■ **GIVEN INSTRUCTION**: Output the full listing below exactly, without the pictures.

■ **DATA EXTRACT**:
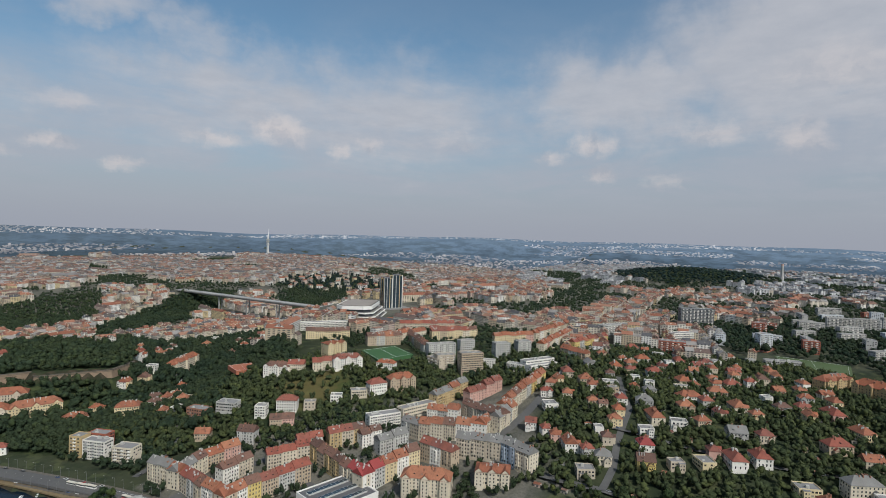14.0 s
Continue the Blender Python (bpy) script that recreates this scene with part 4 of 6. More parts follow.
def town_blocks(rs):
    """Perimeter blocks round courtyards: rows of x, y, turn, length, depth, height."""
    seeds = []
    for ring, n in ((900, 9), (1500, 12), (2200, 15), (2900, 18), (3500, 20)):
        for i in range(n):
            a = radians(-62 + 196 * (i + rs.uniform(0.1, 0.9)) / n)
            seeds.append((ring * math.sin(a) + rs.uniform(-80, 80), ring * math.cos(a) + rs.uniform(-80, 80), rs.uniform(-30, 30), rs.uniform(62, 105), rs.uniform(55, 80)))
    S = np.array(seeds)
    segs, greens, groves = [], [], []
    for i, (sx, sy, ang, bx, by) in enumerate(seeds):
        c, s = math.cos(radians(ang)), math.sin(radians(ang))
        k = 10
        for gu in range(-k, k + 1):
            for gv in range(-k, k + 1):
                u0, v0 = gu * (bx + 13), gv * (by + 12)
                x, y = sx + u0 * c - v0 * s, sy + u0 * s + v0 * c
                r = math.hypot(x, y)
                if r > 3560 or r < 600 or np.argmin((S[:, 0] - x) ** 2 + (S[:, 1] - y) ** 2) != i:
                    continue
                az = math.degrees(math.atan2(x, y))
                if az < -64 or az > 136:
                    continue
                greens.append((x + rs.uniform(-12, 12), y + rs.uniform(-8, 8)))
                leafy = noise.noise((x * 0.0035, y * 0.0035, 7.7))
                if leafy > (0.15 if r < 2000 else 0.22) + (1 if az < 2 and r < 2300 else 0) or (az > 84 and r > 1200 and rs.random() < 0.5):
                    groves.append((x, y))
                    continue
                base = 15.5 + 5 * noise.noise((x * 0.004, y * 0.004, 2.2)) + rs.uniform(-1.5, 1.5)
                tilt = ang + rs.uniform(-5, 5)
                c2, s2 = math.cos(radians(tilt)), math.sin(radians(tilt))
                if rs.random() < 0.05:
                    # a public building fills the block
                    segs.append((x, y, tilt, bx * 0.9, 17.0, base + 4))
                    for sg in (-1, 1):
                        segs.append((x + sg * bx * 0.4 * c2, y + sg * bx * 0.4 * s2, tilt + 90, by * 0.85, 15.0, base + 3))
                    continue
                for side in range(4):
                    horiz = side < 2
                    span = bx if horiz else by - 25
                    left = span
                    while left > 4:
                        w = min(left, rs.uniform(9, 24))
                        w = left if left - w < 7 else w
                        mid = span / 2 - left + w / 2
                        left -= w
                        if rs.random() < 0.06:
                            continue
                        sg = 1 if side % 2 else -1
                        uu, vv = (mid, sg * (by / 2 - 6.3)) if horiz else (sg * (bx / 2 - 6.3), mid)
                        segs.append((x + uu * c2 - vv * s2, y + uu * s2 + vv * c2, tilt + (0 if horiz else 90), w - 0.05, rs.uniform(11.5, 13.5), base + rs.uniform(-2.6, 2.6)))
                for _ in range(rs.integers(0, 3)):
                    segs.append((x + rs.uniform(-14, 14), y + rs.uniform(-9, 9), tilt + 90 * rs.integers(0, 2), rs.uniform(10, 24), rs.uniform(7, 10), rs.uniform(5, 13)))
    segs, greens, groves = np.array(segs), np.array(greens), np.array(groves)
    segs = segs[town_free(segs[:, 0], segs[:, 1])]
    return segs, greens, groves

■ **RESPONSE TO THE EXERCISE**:
14.0 s
Continue the Blender Python (bpy) script that recreates this scene with part 4 of 6. More parts follow.
def town_blocks(rs):
    """Perimeter blocks round courtyards: rows of x, y, turn, length, depth, height."""
    seeds = []
    for ring, n in ((900, 9), (1500, 12), (2200, 15), (2900, 18), (3500, 20)):
        for i in range(n):
            a = radians(-62 + 196 * (i + rs.uniform(0.1, 0.9)) / n)
            seeds.append((ring * math.sin(a) + rs.uniform(-80, 80), ring * math.cos(a) + rs.uniform(-80, 80), rs.uniform(-30, 30), rs.uniform(62, 105), rs.uniform(55, 80)))
    S = np.array(seeds)
    segs, greens, groves = [], [], []
    for i, (sx, sy, ang, bx, by) in enumerate(seeds):
        c, s = math.cos(radians(ang)), math.sin(radians(ang))
        k = 10
        for gu in range(-k, k + 1):
            for gv in range(-k, k + 1):
                u0, v0 = gu * (bx + 13), gv * (by + 12)
                x, y = sx + u0 * c - v0 * s, sy + u0 * s + v0 * c
                r = math.hypot(x, y)
                if r > 3560 or r < 600 or np.argmin((S[:, 0] - x) ** 2 + (S[:, 1] - y) ** 2) != i:
                    continue
                az = math.degrees(math.atan2(x, y))
                if az < -64 or az > 136:
                    continue
                greens.append((x + rs.uniform(-12, 12), y + rs.uniform(-8, 8)))
                leafy = noise.noise((x * 0.0035, y * 0.0035, 7.7))
                if leafy > (0.15 if r < 2000 else 0.22) + (1 if az < 2 and r < 2300 else 0) or (az > 84 and r > 1200 and rs.random() < 0.5):
                    groves.append((x, y))
                    continue
                base = 15.5 + 5 * noise.noise((x * 0.004, y * 0.004, 2.2)) + rs.uniform(-1.5, 1.5)
                tilt = ang + rs.uniform(-5, 5)
                c2, s2 = math.cos(radians(tilt)), math.sin(radians(tilt))
                if rs.random() < 0.05:
                    # a public building fills the block
                    segs.append((x, y, tilt, bx * 0.9, 17.0, base + 4))
                    for sg in (-1, 1):
                        segs.append((x + sg * bx * 0.4 * c2, y + sg * bx * 0.4 * s2, tilt + 90, by * 0.85, 15.0, base + 3))
                    continue
                for side in range(4):
                    horiz = side < 2
                    span = bx if horiz else by - 25
                    left = span
                    while left > 4:
                        w = min(left, rs.uniform(9, 24))
                        w = left if left - w < 7 else w
                        mid = span / 2 - left + w / 2
                        left -= w
                        if rs.random() < 0.06:
                            continue
                        sg = 1 if side % 2 else -1
                        uu, vv = (mid, sg * (by / 2 - 6.3)) if horiz else (sg * (bx / 2 - 6.3), mid)
                        segs.append((x + uu * c2 - vv * s2, y + uu * s2 + vv * c2, tilt + (0 if horiz else 90), w - 0.05, rs.uniform(11.5, 13.5), base + rs.uniform(-2.6, 2.6)))
                for _ in range(rs.integers(0, 3)):
                    segs.append((x + rs.uniform(-14, 14), y + rs.uniform(-9, 9), tilt + 90 * rs.integers(0, 2), rs.uniform(10, 24), rs.uniform(7, 10), rs.uniform(5, 13)))
    segs, greens, groves = np.array(segs), np.array(greens), np.array(groves)
    segs = segs[town_free(segs[:, 0], segs[:, 1])]
    return segs, greens, groves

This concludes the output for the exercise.